▸ SUPPLIED MATERIAL:
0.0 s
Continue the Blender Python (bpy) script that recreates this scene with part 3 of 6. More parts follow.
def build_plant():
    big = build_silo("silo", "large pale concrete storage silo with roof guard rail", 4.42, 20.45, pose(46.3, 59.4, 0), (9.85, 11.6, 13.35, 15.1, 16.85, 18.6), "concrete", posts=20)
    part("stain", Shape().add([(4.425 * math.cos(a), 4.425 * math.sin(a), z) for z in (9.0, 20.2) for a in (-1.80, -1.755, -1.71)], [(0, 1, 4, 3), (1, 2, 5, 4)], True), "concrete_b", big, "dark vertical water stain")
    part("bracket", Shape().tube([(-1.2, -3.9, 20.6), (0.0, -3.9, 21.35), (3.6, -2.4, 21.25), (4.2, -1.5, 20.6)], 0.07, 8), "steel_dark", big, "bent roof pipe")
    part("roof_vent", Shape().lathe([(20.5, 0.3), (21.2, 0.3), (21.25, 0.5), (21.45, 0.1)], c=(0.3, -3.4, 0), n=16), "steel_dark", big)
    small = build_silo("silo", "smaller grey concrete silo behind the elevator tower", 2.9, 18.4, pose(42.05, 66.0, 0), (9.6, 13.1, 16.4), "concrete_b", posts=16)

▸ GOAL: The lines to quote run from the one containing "Continue the Blender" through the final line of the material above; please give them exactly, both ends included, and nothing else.

▸ COMPLETE OUTPUT:
Continue the Blender Python (bpy) script that recreates this scene with part 3 of 6. More parts follow.
def build_plant():
    big = build_silo("silo", "large pale concrete storage silo with roof guard rail", 4.42, 20.45, pose(46.3, 59.4, 0), (9.85, 11.6, 13.35, 15.1, 16.85, 18.6), "concrete", posts=20)
    part("stain", Shape().add([(4.425 * math.cos(a), 4.425 * math.sin(a), z) for z in (9.0, 20.2) for a in (-1.80, -1.755, -1.71)], [(0, 1, 4, 3), (1, 2, 5, 4)], True), "concrete_b", big, "dark vertical water stain")
    part("bracket", Shape().tube([(-1.2, -3.9, 20.6), (0.0, -3.9, 21.35), (3.6, -2.4, 21.25), (4.2, -1.5, 20.6)], 0.07, 8), "steel_dark", big, "bent roof pipe")
    part("roof_vent", Shape().lathe([(20.5, 0.3), (21.2, 0.3), (21.25, 0.5), (21.45, 0.1)], c=(0.3, -3.4, 0), n=16), "steel_dark", big)
    small = build_silo("silo", "smaller grey concrete silo behind the elevator tower", 2.9, 18.4, pose(42.05, 66.0, 0), (9.6, 13.1, 16.4), "concrete_b", posts=16)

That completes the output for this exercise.